The practice is ... different.

It doesn't matter matter if there are only 50% as many parts to service if servicing those parts costs three times as much.

At the end of the day, this is all revealed via depreciation.

Cars experiencing a lot of depreciation, by definition, are viewed by the market as more expensive to service over their usable life, as depreciation is just the forward payment of future maintenance costs:

Say a car will last for two periods. In the first period, the repair costs are zero, and in the second they are 15K. Now the car costs 35K new. Total ownership costs for both periods are thus 35+15 = 50K for 2 periods. Split evenly, that's 25K per period. But the buyer in period 2 will pay 15K in repair costs and 10K for the car. The buyer in period 1 will pay 25K in depreciation. Both parties pay 25K. If they didn't, and one party was paying more than the other, the put-upon party would prefer to buy new and resell instead, or buy used, etc, so in equilibrium, both parties pay for half the purchase price plus half the lifetime repair costs, except the new car buyer "pays" for their half of repair costs via depreciation whereas the used car buyer pays out of pocket.

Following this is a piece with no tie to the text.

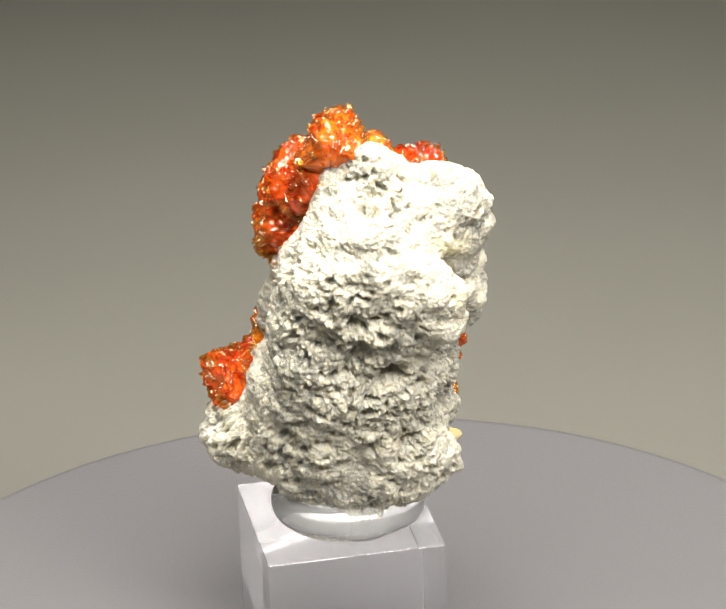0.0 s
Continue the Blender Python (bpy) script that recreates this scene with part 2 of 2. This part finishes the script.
# honey-coloured grains on the stone: u v n, size
GRAINS = ((13.2, -20.6, -2.3, 1.3), (12.6, -1.2, -0.4, 0.8), (13.6, 15.9, 6.4, 1.2), (12.2, -23.5, 0.0, 0.9))
LOW_ROSETTES = (
    (1.6, 21.8, 4.6, 5.8, 6.4), (-4.6, 22.6, 4.2, 4.8, 6.2), (4.8, 0.8, 5.6, 4.6, 5.4), (-2.0, -0.6, 5.8, 4.8, 5.8), (8.6, -10.0, 5.8, 4.6, 7.4),
    (-8.4, -22.8, 5.8, 4.6, 7.4), (-14.6, -22.2, 5.4, 4.4, 7.6), (4.6, -26.6, 5.8, 3.6, 7.0), (-3.6, -26.4, 5.6, 4.0, 6.4), (0.9, -21.4, 5.4, 4.2, 8.2),
    (-6.6, -17.2, 5.0, 3.2, 5.2),
)
AMBER_ROSETTES = (
    (-1.6, 28.8, 4.4, 5.0, 6.2), (3.2, 27.2, 4.2, 3.4, 5.0), (-10.3, -4.8, 4.0, 4.0, 5.4), (-16.6, -25.0, 4.8, 4.6, 10.6), (12.2, 6.2, 4.6, 3.0, 5.0),
    (9.6, -3.2, 4.8, 3.6, 4.8), (11.8, -20.0, 5.0, 3.4, 5.2), (-10.6, -27.0, 5.2, 3.2, 5.4),
)


def blade_rings(width, thick, tip, skew):
    """The rings of a tabular crystal of length 1 along z with bevelled edges and a slanting chisel tip."""
    rows = []
    for z, w, t in ((0, 0.5 * width, 0.6 * thick), (1 - tip, width, thick), (1.0, 0.78 * width, 0.42 * thick)):
        lean = skew if z == 1.0 else 0.0
        rows += [(-w, 0, z - lean), (-0.7 * w, -t, z - lean), (0.7 * w, -t, z + lean), (w, 0, z + lean), (0.7 * w, t, z + lean), (-0.7 * w, t, z - lean)]
    return np.array(rows)


BLADE_FACES = [(6 * i + k, 6 * i + (k + 1) % 6, 6 * i + 6 + (k + 1) % 6, 6 * i + 6 + k) for i in (0, 1) for k in range(6)] + [(12, 13, 14, 15, 16, 17)]


def blade_mesh(name, width, thick, tip, skew, mat):
    data = bpy.data.meshes.new(name)
    data.from_pydata(blade_rings(width, thick, tip, skew).tolist(), [], BLADE_FACES + [(5, 4, 3, 2, 1, 0)])
    data.materials.append(mat)
    return data


def envelope(way, bulge):
    """How far the dome swells or sinks along a direction."""
    return 1.0 + 0.30 * noise.noise(way * 0.25 + bulge) + 0.13 * noise.noise(way * 0.6 + bulge)


def fan(count, r, h, bulge, rng, low):
    """Directions and twists of blades that fan out from one foot, twisted alike where they are neighbours."""
    for k in range(count):
        z = 1.0 - (1.0 - low) * (k + 0.5) / count
        a = k * 2.39996 + rng.uniform(-0.5, 0.5)
        s = math.sqrt(max(0.0, 1 - z * z))
        way = Vector((s * math.cos(a) * r, s * math.sin(a) * r, z * h))
        reach = way.length * envelope(way, bulge)
        way += Vector([rng.uniform(-0.35, 0.35) for _ in range(3)])
        twist = 420 * noise.noise(way * 0.22 + bulge) + rng.uniform(-22, 22)
        yield z, s, way, reach, way.to_track_quat("Z", "Y").to_matrix().to_4x4() @ pose(0, 0, 0, 0, 0, twist)


def rosette_body(r, h, bulge, rng):
    """The grown-together body: a smooth dome, and the many small crystal ends that crust it."""
    bm = bmesh.new()
    bmesh.ops.create_icosphere(bm, subdivisions=5, radius=1.0)
    points = []
    for v in bm.verts:
        way = Vector((v.co.x * r, v.co.y * r, v.co.z * h))
        sink = 1.0 + 0.75 * v.co.z if v.co.z < 0 else 1.0
        place = way * 0.9 + bulge
        site = noise.voronoi(place)[1][0]
        tilt = noise.cell_vector(site * 31.7) - Vector((0.5, 0.5, 0.5))
        step = 0.905 + 0.04 * noise.cell(site * 17.3) + 0.05 * tilt.dot(place - site)
        points.append(way * (step * envelope(way, bulge) * sink))
    faces = [tuple(v.index for v in f.verts) for f in bm.faces]
    dome = len(faces)
    bm.free()
    verts = [np.array(points)]
    total = len(points)
    count = int(40 + 3.4 * r * (r + 0.6 * h))
    for z, s, way, reach, turn in fan(count, r, h, bulge, rng, -0.3):
        ring = blade_rings(rng.uniform(0.35, 0.8), rng.uniform(0.12, 0.26), 0.12, rng.uniform(-0.05, 0.05))
        top = reach * rng.uniform(0.96, 1.01)
        ring[:, 2] = top * (0.6 + 0.4 * ring[:, 2])
        m = np.array(turn.to_3x3())
        verts.append(ring @ m.T)
        faces += [tuple(i + total for i in f) for f in BLADE_FACES]
        total += 18
    data = bpy.data.meshes.new("rosette")
    data.from_pydata((np.concatenate(verts) * MM).tolist(), [], faces)
    data.polygons.foreach_set("material_index", [int(k >= dome) for k in range(len(faces))])
    return data


def rosette(root, u, v, n, r, h, amber_share, body_stuff, shapes, rng):
    """A dome of thin blades that fan out from one foot on the stone."""
    bulge = Vector([rng.uniform(0, 40) for _ in range(3)])
    lean = Vector((0.026 * (u + 2.0), 0.010 * (v + 2.0), 1.0)).normalized()
    foot = Vector((u, v, n - 0.6)) - Vector((lean.x, lean.y, 0)) * h * 0.5
    stand = AXES.transposed().to_4x4() @ lean.to_track_quat("Z", "Y").to_matrix().to_4x4()
    data = rosette_body(r, h, bulge, rng)
    data.materials.append(body_stuff)
    data.materials.append(AMBER if amber_share > 0.5 else CRYSTAL)
    body = new("rosette", data)
    body.parent = root
    tagged(body, "amber rosette of bladed crystals" if amber_share > 0.5 else "orange-red rosette of bladed crystals")
    body.matrix_basis = Matrix.Translation((AXES.transposed() @ foot + HUB) * MM) @ stand
    count = min(220, int(30 + 3.0 * r * (r + 0.7 * h)))
    for z, s, way, reach, turn in fan(count, r, h, bulge, rng, -0.2):
        length = reach * rng.uniform(0.98, 1.05)
        amber = rng.random() < amber_share + (0.75 if z < 0.12 else 0.3 * s ** 6)
        piece = new("crystal", rng.choice(shapes[8:] if amber else shapes[:8]))
        piece.parent = body
        wide = rng.uniform(0.7, 1.9)
        piece.matrix_basis = turn @ Matrix.Diagonal((wide * MM, wide * MM, length * MM, 1))


def grain(root, u, v, n, size, rng):
    """A small amber crystal half sunk in the stone."""
    bm = bmesh.new()
    bmesh.ops.create_icosphere(bm, subdivisions=2, radius=1.0)
    off = Vector([rng.uniform(0, 30) for _ in range(3)])
    for p in bm.verts:
        s = 0.8 + 0.35 * noise.cell(p.co * 1.6 + off)
        p.co = Vector((p.co.x * 1.3, p.co.y, p.co.z * 0.9)) * s * size * MM
    ob = mesh_object("amber_grain", bm, HONEY, root, False, "small translucent honey-yellow crystal")
    ob.matrix_basis = Matrix.Translation((AXES.transposed() @ Vector((u, v, n)) + HUB) * MM) @ pose(0, 0, 0, rng.uniform(0, 90), rng.uniform(0, 90), rng.uniform(0, 90))


def specimen():
    root = tagged(new("mineral_specimen"), "white stone slab crusted with orange-red crystal rosettes, stuck in clear putty", "mineral specimen")
    rng = random.Random(5)
    mesh_object("stone_matrix", stone(), ROCK, root, True, "rough granular white stone")
    shapes = [blade_mesh("crystal", rng.uniform(0.34, 0.72), rng.uniform(0.13, 0.26), rng.uniform(0.03, 0.07), rng.uniform(-0.025, 0.025), CRYSTAL) for _ in range(8)]
    shapes += [blade_mesh("crystal", rng.uniform(0.32, 0.66), rng.uniform(0.12, 0.23), rng.uniform(0.03, 0.07), rng.uniform(-0.025, 0.025), AMBER) for _ in range(4)]
    for row in RED_ROSETTES + LOW_ROSETTES:
        rosette(root, *row, 0.5 if row[1] > 20 else 0.13, BODY, shapes, rng)
    for row in AMBER_ROSETTES:
        rosette(root, *row, 0.6, AMBER_BODY, shapes, rng)
    for row in GRAINS:
        grain(root, *row, rng)
    return root


DROP = backdrop()
TABLE = turntable()
BLOCK = acrylic_block()
BEAD = gel_bead()
STONE = specimen()


# ---- the turn of the table and all that stands on it ----
def motions():
    stands = ((TABLE, pose(0, 0, 0.0027)), (BLOCK, pose(-0.00285, -0.00202, 0.00275, 0, 0, 10.79)), (BEAD, pose(-0.0016, -0.0020, 0.0281, 0, 0, 5)),
              (STONE, pose(0, 0, 0)))
    for thing, stand in stands:
        walk(thing, [(t, pose(0, 0, 0, 0, 0, TURN * t) @ stand) for t in range(17)])


motions()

Now you have a situation where Tesla Model 3s are depreciating at rates comparable to the dreaded BMWs -- notoriously expensive to maintain cars. E.g. they are losing 44% of their value after 5 years of ownership (source: https://caredge.com/tesla/model-3/depreciation)

So it doesn't particularly matter that there are fewer moving parts, etc, as for some reason the market believes these cars are going to be about as expensive to maintain as BMWs, which have lots of moving parts (and lots of plastic parts).

Now if we know that, we can come to a few conclusions:

* the market is just wrong and out-of-warranty Teslas will be cheap to maintain, in which case there is an arbitrage opportunity to sell Tesla warranties and make lots of arbitrage profits. Feel like getting into that business? Me, neither.

* The theory is wrong and the fact that there is a simpler drivetrain doesn't have much to do with overall maintenance costs due to all the other stuff modern cars do that don't have to do with moving down the road. Uhh, maybe.

* The theory is right and the electric car makers are just screwing the pooch by managing to sell expensive to maintain cars even though there are fewer moving parts. I tend to favor this theory.

But in either case, arguing that because there are moving parts, the cars must be cheaper to maintain is a fallacy. It's a confusion of theory and practice in one of the many situations where out of warranty car owners are screaming in pain at their repair costs, and countering "muh moving parts" is missing the point.